Exercise input:
━━━━

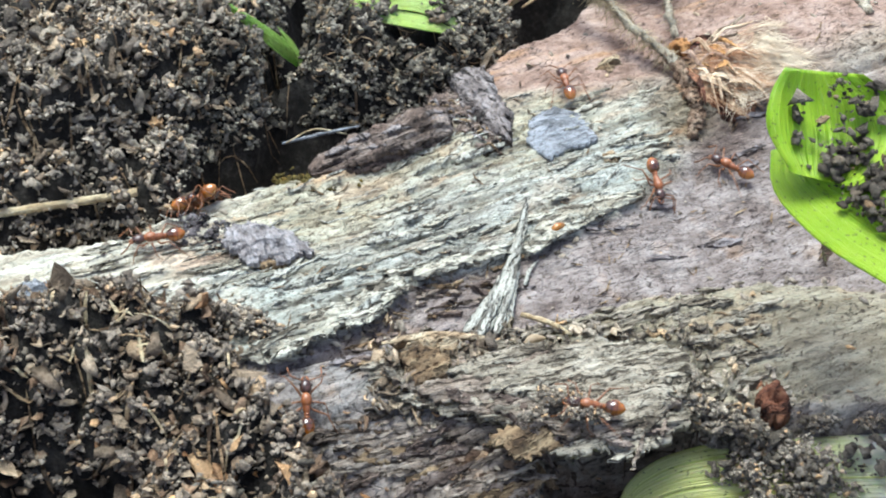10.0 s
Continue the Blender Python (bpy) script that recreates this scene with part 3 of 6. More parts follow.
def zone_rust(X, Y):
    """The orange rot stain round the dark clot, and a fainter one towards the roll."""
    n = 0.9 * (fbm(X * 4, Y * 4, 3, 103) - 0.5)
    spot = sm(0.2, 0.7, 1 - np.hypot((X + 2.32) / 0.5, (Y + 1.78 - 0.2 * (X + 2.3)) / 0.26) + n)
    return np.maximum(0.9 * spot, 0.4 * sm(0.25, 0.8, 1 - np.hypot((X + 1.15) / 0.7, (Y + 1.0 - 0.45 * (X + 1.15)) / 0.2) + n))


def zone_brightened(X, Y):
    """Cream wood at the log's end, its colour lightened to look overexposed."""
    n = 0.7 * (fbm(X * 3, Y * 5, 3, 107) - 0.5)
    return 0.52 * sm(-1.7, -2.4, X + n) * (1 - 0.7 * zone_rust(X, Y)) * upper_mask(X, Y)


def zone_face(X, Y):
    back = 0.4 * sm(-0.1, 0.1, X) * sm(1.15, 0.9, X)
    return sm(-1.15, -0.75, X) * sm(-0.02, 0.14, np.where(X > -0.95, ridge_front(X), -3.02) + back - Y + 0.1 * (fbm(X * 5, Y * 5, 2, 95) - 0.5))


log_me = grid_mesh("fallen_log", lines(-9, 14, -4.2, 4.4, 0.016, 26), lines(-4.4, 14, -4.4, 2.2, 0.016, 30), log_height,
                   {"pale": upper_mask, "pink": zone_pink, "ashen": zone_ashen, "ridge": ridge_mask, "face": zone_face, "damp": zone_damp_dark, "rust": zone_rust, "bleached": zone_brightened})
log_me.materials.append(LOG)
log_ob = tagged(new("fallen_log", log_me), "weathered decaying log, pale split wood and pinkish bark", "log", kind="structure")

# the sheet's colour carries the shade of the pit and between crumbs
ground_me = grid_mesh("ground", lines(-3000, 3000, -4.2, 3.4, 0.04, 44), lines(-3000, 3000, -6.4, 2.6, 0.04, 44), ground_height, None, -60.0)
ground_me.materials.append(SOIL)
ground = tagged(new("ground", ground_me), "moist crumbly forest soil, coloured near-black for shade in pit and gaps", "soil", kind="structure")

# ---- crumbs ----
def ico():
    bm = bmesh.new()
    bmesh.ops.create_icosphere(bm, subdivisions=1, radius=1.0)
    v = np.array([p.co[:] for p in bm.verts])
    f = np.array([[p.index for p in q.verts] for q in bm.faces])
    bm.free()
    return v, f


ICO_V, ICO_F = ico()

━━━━

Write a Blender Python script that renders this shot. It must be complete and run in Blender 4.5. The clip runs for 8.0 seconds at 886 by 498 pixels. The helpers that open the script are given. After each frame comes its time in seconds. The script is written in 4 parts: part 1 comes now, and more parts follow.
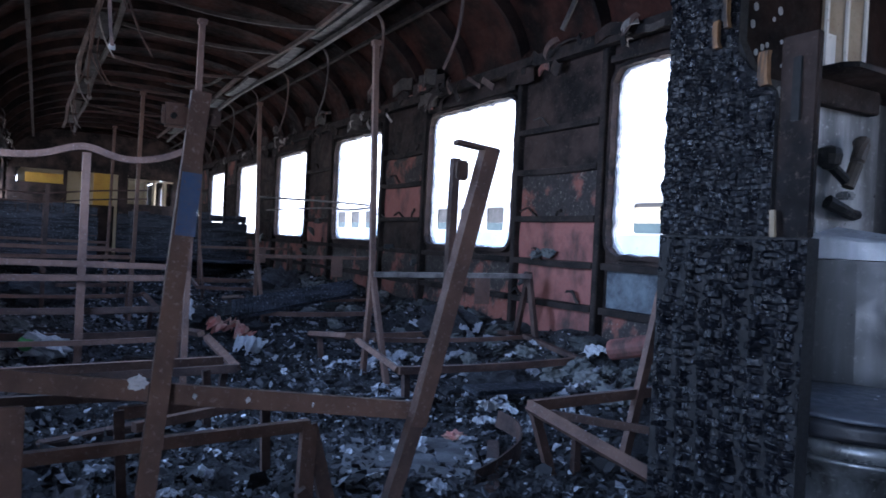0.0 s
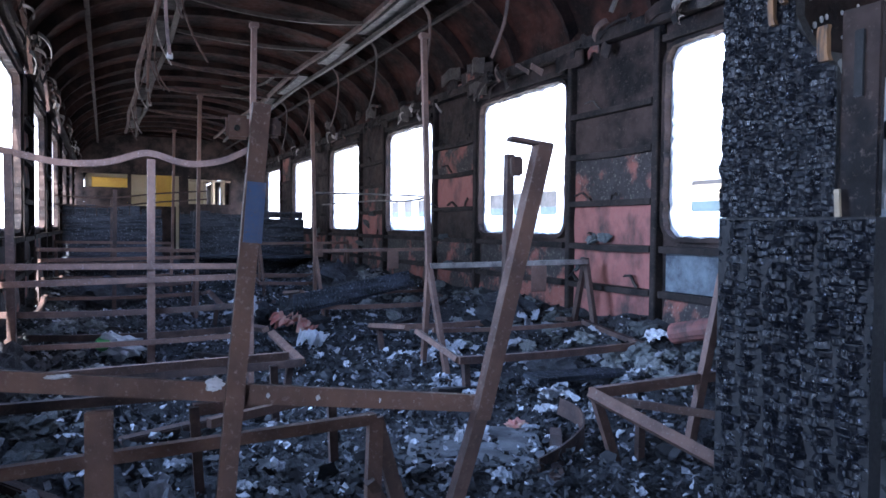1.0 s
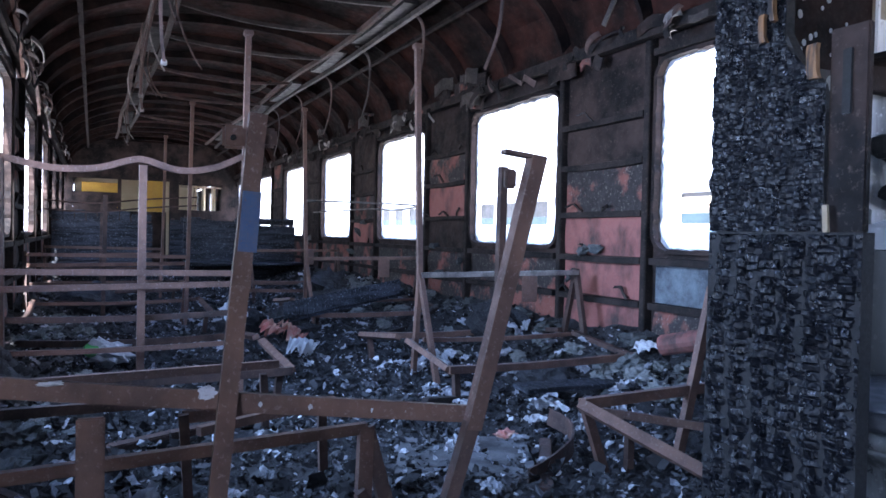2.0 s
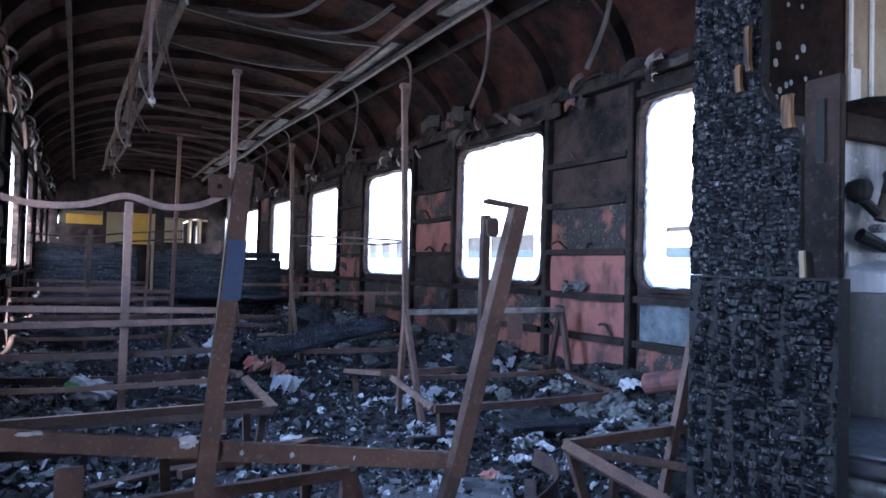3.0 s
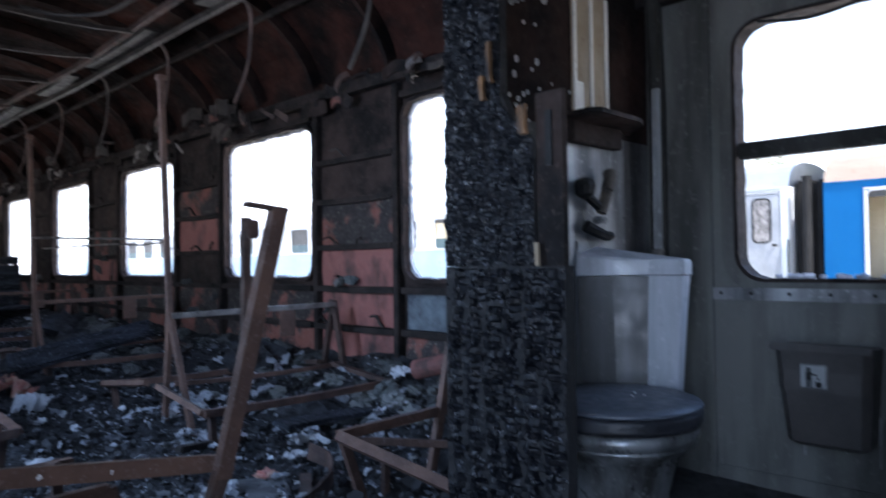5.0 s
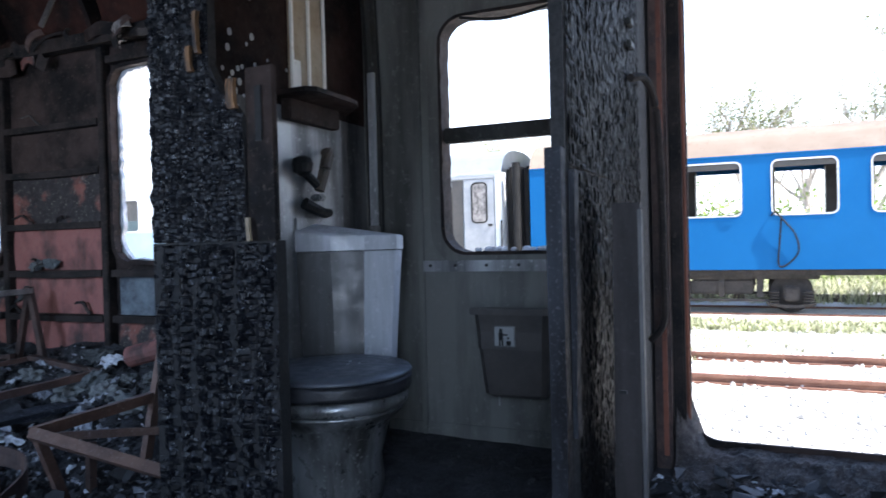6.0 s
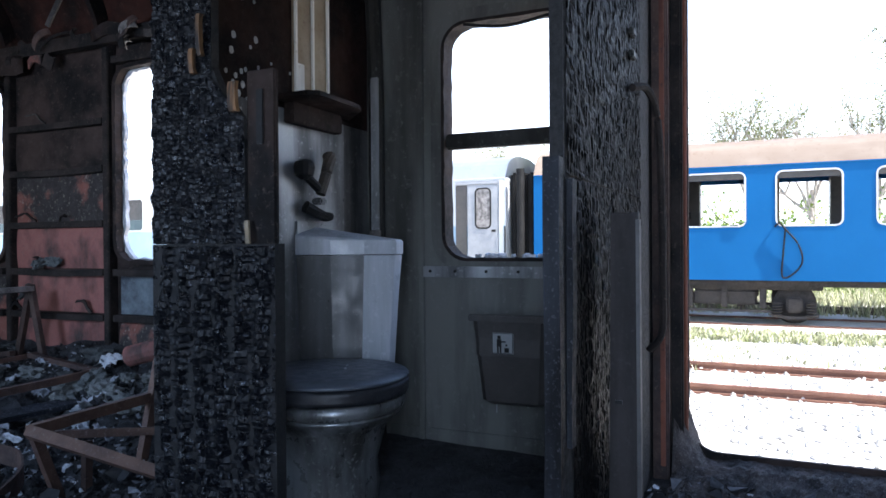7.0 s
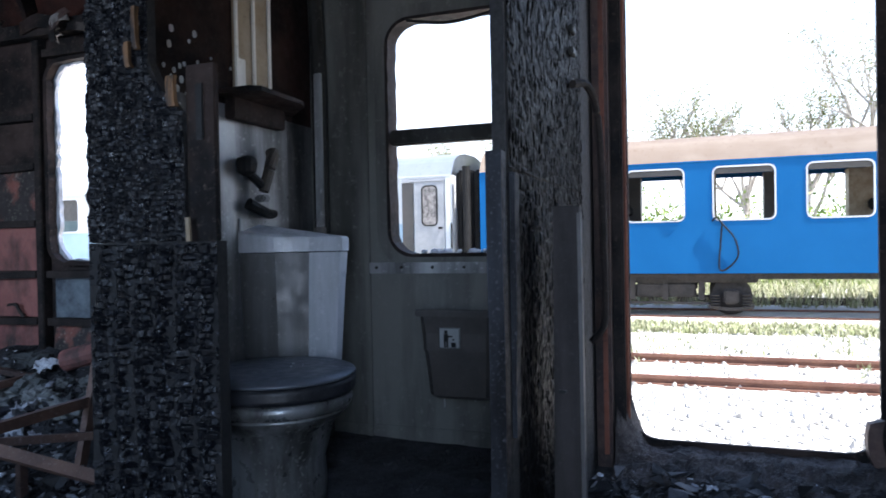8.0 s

━━━━

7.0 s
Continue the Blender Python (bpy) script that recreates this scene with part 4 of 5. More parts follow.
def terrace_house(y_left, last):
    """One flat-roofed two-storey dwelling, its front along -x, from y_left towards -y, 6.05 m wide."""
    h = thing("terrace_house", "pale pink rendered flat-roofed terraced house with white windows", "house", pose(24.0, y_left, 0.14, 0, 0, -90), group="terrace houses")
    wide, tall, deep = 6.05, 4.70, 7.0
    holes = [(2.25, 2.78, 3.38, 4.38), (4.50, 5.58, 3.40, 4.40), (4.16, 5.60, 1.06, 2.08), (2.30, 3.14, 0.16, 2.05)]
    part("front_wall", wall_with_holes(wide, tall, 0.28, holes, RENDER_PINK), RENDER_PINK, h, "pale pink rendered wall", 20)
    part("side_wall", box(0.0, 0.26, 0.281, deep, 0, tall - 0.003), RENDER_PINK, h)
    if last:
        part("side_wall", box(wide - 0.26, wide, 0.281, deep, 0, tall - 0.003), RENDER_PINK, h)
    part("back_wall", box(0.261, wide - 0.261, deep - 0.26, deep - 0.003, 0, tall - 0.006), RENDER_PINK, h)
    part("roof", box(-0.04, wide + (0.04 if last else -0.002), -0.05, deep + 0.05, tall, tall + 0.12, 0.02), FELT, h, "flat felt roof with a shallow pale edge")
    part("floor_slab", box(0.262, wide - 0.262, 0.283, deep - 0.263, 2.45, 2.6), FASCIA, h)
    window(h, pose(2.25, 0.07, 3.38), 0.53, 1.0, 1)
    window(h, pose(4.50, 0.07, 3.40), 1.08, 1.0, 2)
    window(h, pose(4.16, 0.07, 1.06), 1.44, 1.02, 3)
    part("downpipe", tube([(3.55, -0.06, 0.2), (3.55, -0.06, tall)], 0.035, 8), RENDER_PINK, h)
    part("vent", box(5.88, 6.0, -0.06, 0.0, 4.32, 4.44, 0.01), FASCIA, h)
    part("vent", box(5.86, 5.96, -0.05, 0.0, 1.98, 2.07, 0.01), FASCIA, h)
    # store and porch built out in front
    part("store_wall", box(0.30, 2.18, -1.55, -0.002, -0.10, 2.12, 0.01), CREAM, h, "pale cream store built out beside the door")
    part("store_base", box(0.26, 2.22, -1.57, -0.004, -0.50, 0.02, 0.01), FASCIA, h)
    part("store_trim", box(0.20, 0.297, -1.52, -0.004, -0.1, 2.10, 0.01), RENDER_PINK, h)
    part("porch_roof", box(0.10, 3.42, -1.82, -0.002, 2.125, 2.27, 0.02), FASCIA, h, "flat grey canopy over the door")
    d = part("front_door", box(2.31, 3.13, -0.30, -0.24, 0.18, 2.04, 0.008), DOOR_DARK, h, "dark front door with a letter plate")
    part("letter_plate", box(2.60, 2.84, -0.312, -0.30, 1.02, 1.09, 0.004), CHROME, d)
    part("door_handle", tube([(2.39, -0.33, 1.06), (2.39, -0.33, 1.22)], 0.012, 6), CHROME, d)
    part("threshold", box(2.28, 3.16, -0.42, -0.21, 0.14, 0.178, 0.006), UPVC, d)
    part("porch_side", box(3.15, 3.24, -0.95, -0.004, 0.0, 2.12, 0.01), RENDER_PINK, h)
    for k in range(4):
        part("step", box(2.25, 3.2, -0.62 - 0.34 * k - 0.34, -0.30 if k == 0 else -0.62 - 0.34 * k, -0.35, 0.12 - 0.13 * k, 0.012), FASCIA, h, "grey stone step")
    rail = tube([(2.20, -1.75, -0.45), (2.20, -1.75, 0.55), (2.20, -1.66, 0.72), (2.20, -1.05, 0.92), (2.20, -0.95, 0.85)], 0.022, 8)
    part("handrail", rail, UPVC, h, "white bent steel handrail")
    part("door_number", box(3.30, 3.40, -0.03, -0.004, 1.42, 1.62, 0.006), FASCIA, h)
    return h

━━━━

What you should do: Start at the line with "6. More parts follow.", stop at the line with "return sm(-1.15, -0.75, X)", and return every line in that stretch exactly, those two included.

Solution to this problem:
Continue the Blender Python (bpy) script that recreates this scene with part 3 of 6. More parts follow.
def zone_rust(X, Y):
    """The orange rot stain round the dark clot, and a fainter one towards the roll."""
    n = 0.9 * (fbm(X * 4, Y * 4, 3, 103) - 0.5)
    spot = sm(0.2, 0.7, 1 - np.hypot((X + 2.32) / 0.5, (Y + 1.78 - 0.2 * (X + 2.3)) / 0.26) + n)
    return np.maximum(0.9 * spot, 0.4 * sm(0.25, 0.8, 1 - np.hypot((X + 1.15) / 0.7, (Y + 1.0 - 0.45 * (X + 1.15)) / 0.2) + n))


def zone_brightened(X, Y):
    """Cream wood at the log's end, its colour lightened to look overexposed."""
    n = 0.7 * (fbm(X * 3, Y * 5, 3, 107) - 0.5)
    return 0.52 * sm(-1.7, -2.4, X + n) * (1 - 0.7 * zone_rust(X, Y)) * upper_mask(X, Y)


def zone_face(X, Y):
    back = 0.4 * sm(-0.1, 0.1, X) * sm(1.15, 0.9, X)
    return sm(-1.15, -0.75, X) * sm(-0.02, 0.14, np.where(X > -0.95, ridge_front(X), -3.02) + back - Y + 0.1 * (fbm(X * 5, Y * 5, 2, 95) - 0.5))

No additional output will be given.